### Exercise description
Can you write out all the lines word for word, with no pictures?

-- Start Input data --

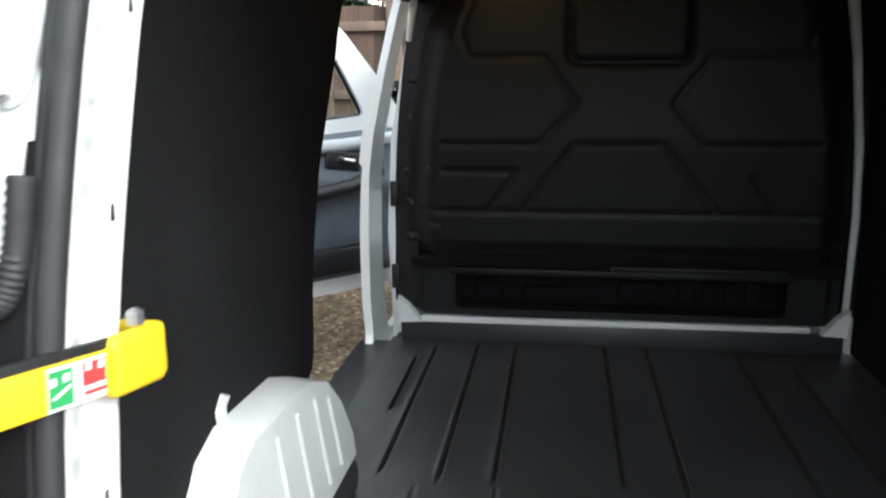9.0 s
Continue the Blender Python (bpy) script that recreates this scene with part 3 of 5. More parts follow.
def build_rear():
    outl = [(0.845, 0.40), (0.855, 0.9), (0.84, 1.2), (0.79, 1.5), (0.735, 1.7), (0.70, 1.84), (0.62, 1.945), (0.4, 1.970), (0, 1.978)]
    full = outl + [(-x, z) for x, z in outl[::-1][1:]]
    hole = doorway()
    g = clipgrid(np.arange(-0.88, 0.881, 0.02), np.arange(0.38, 1.97, 0.02), full, [hole])
    part("rear_frame", sheet("rear_frame", g, rear_plane(0.035 + SET), PAINT, back=rear_plane(0.075 + SET), smooth=40), van, "white pressed door frame")
    # jamb running inward
    a = np.array(hole)
    b = np.array(doorway(0.03))
    c2 = np.array(doorway(-0.002))
    deep = lambda q, k: np.stack([q[:, 0], rear_lean(q[:, 1]) + SET + k, q[:, 1]], 1)
    rows = np.concatenate([rear_plane(0.04 + SET)(a), deep(a, 0.06), deep(c2, 0.065), deep(c2, 0.122), deep(b, 0.130)])
    n = len(a)
    fs = [(r * n + i, r * n + (i + 1) % n, (r + 1) * n + (i + 1) % n, (r + 1) * n + i) for r in range(4) for i in range(n)]
    part("door_jamb", mesh_of("door_jamb", rows, fs, INNER, 40), van, "white inner door jamb with small holes")
    for grow, dy, r, label in ((0.012, 0.024, 0.014, "black rubber door seal"), (0.030, 0.028, 0.010, "")):
        ring = rear_plane(SET + dy)(np.array(doorway(grow)))
        part("door_seal", tube("door_seal", ring, r, SEAL, 8, closed=True), van, label)
    for s in (1, -1):
        for z in (0.62, 0.84, 1.09, 1.38, 1.58):
            x = float(np.interp(z, [0.62, 0.80, 1.02, 1.25, 1.43, 1.60, 1.74], [0.655, 0.663, 0.666, 0.660, 0.645, 0.630, 0.612]))
            part("jamb_slot", block("jamb_slot", (0.006, 0.009, 0.020), (s * x, rear_lean(np.array(z)) + SET + 0.098, z), BLACK, 0.003), van)
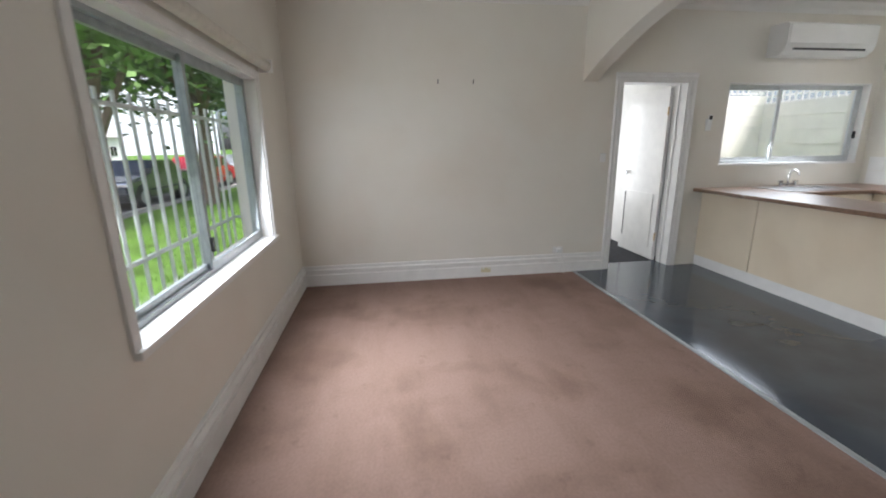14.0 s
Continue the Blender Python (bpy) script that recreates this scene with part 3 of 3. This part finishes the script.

-- End Input data --

### Full solution
9.0 s
Continue the Blender Python (bpy) script that recreates this scene with part 3 of 5. More parts follow.
def build_rear():
    outl = [(0.845, 0.40), (0.855, 0.9), (0.84, 1.2), (0.79, 1.5), (0.735, 1.7), (0.70, 1.84), (0.62, 1.945), (0.4, 1.970), (0, 1.978)]
    full = outl + [(-x, z) for x, z in outl[::-1][1:]]
    hole = doorway()
    g = clipgrid(np.arange(-0.88, 0.881, 0.02), np.arange(0.38, 1.97, 0.02), full, [hole])
    part("rear_frame", sheet("rear_frame", g, rear_plane(0.035 + SET), PAINT, back=rear_plane(0.075 + SET), smooth=40), van, "white pressed door frame")
    # jamb running inward
    a = np.array(hole)
    b = np.array(doorway(0.03))
    c2 = np.array(doorway(-0.002))
    deep = lambda q, k: np.stack([q[:, 0], rear_lean(q[:, 1]) + SET + k, q[:, 1]], 1)
    rows = np.concatenate([rear_plane(0.04 + SET)(a), deep(a, 0.06), deep(c2, 0.065), deep(c2, 0.122), deep(b, 0.130)])
    n = len(a)
    fs = [(r * n + i, r * n + (i + 1) % n, (r + 1) * n + (i + 1) % n, (r + 1) * n + i) for r in range(4) for i in range(n)]
    part("door_jamb", mesh_of("door_jamb", rows, fs, INNER, 40), van, "white inner door jamb with small holes")
    for grow, dy, r, label in ((0.012, 0.024, 0.014, "black rubber door seal"), (0.030, 0.028, 0.010, "")):
        ring = rear_plane(SET + dy)(np.array(doorway(grow)))
        part("door_seal", tube("door_seal", ring, r, SEAL, 8, closed=True), van, label)
    for s in (1, -1):
        for z in (0.62, 0.84, 1.09, 1.38, 1.58):
            x = float(np.interp(z, [0.62, 0.80, 1.02, 1.25, 1.43, 1.60, 1.74], [0.655, 0.663, 0.666, 0.660, 0.645, 0.630, 0.612]))
            part("jamb_slot", block("jamb_slot", (0.006, 0.009, 0.020), (s * x, rear_lean(np.array(z)) + SET + 0.098, z), BLACK, 0.003), van)
14.0 s
Continue the Blender Python (bpy) script that recreates this scene with part 3 of 3. This part finishes the script.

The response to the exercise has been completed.